## INFORMATION SHOWN

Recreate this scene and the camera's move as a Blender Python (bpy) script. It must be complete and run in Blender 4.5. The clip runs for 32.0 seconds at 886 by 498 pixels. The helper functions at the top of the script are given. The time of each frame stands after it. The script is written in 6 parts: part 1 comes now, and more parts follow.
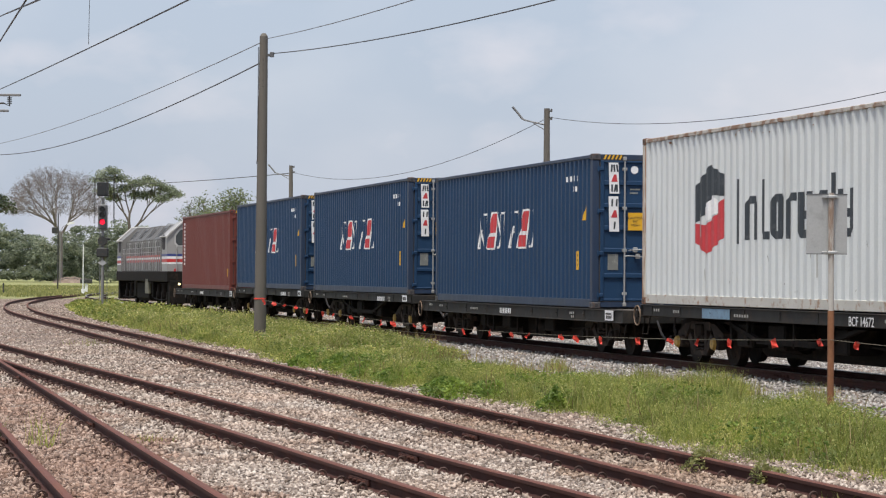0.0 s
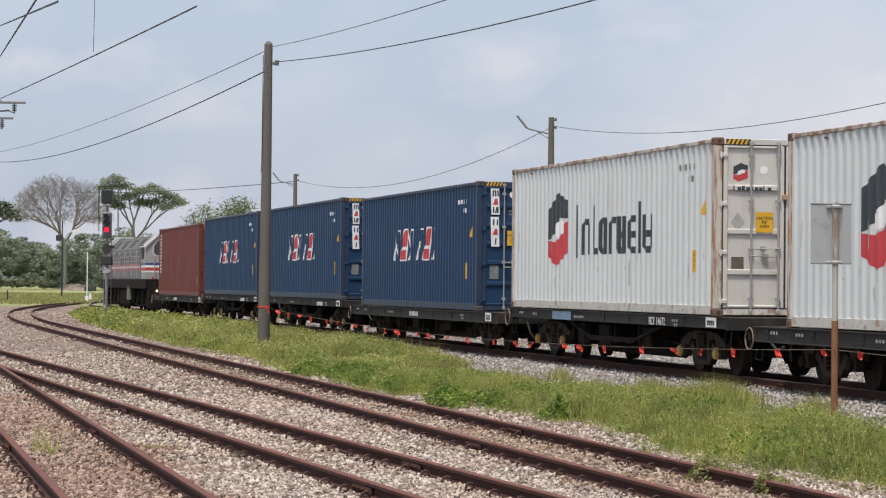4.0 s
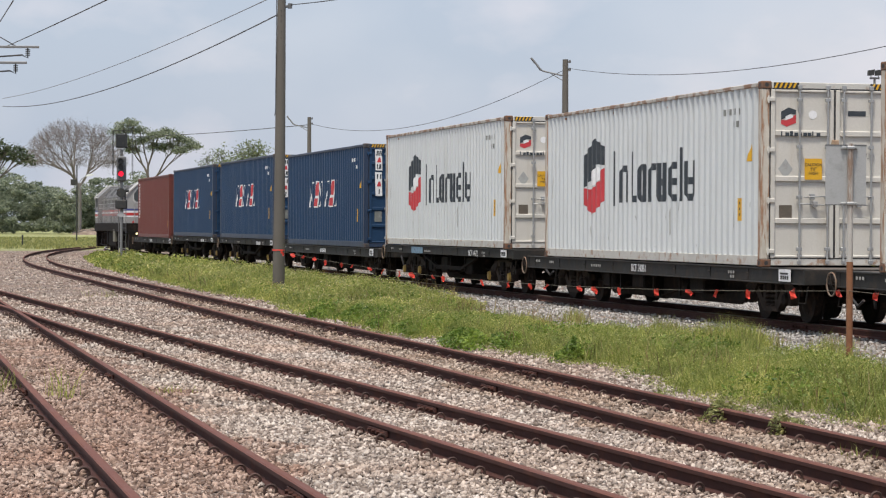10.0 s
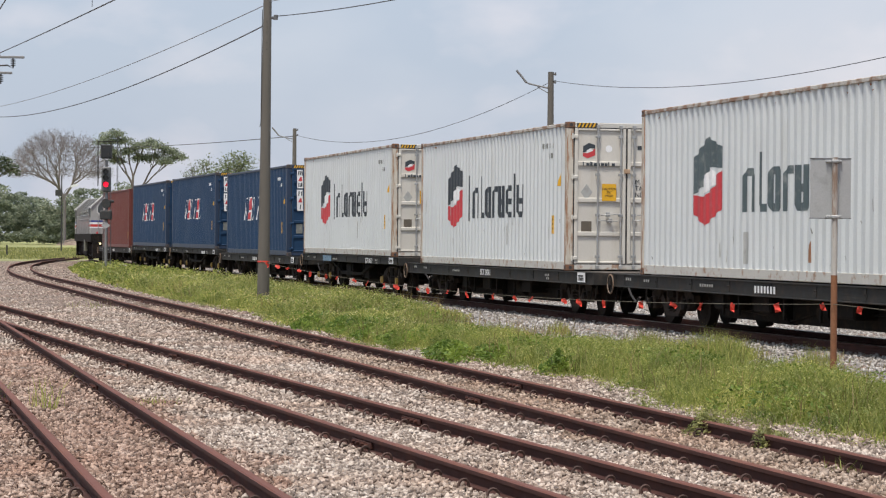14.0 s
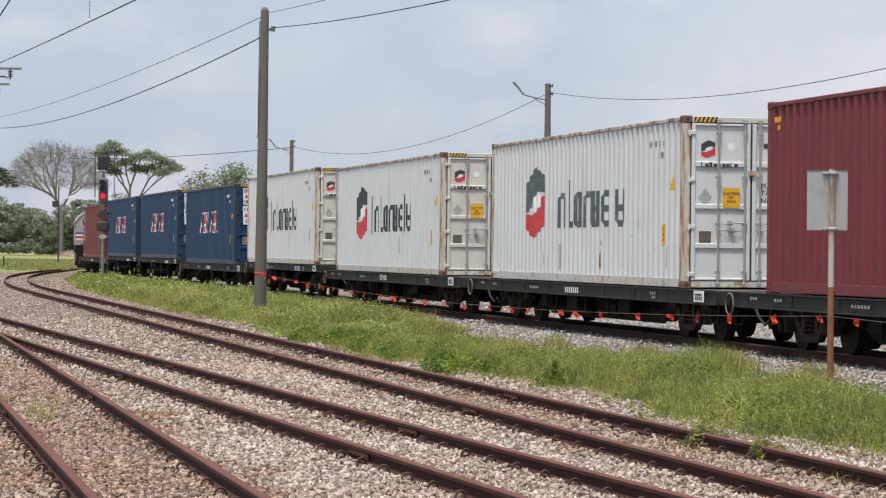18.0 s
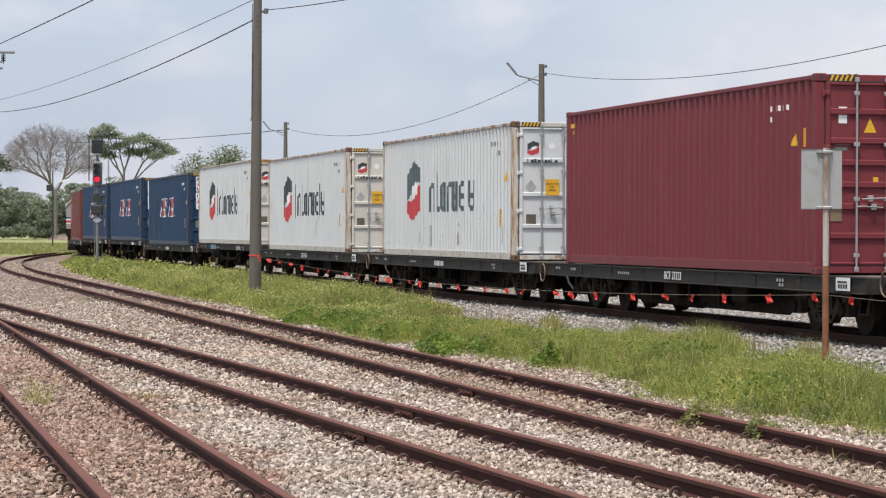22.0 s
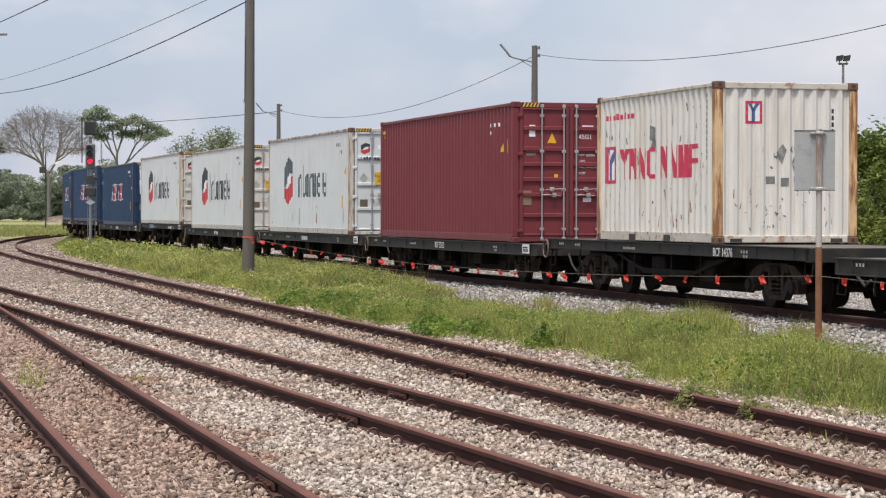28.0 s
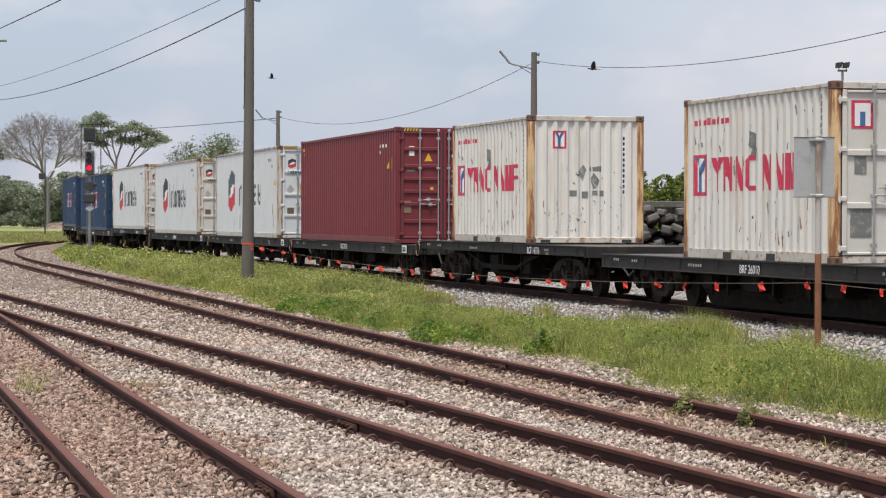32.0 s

## PROBLEM TO WORK ON
Every line of the material is to be quoted exactly, with no pictures carried over.

## COMPLETE ANSWER
Recreate this scene and the camera's move as a Blender Python (bpy) script. It must be complete and run in Blender 4.5. The clip runs for 32.0 seconds at 886 by 498 pixels. The helper functions at the top of the script are given. The time of each frame stands after it. The script is written in 6 parts: part 1 comes now, and more parts follow.
0.0 s
4.0 s
10.0 s
14.0 s
18.0 s
22.0 s
28.0 s
32.0 s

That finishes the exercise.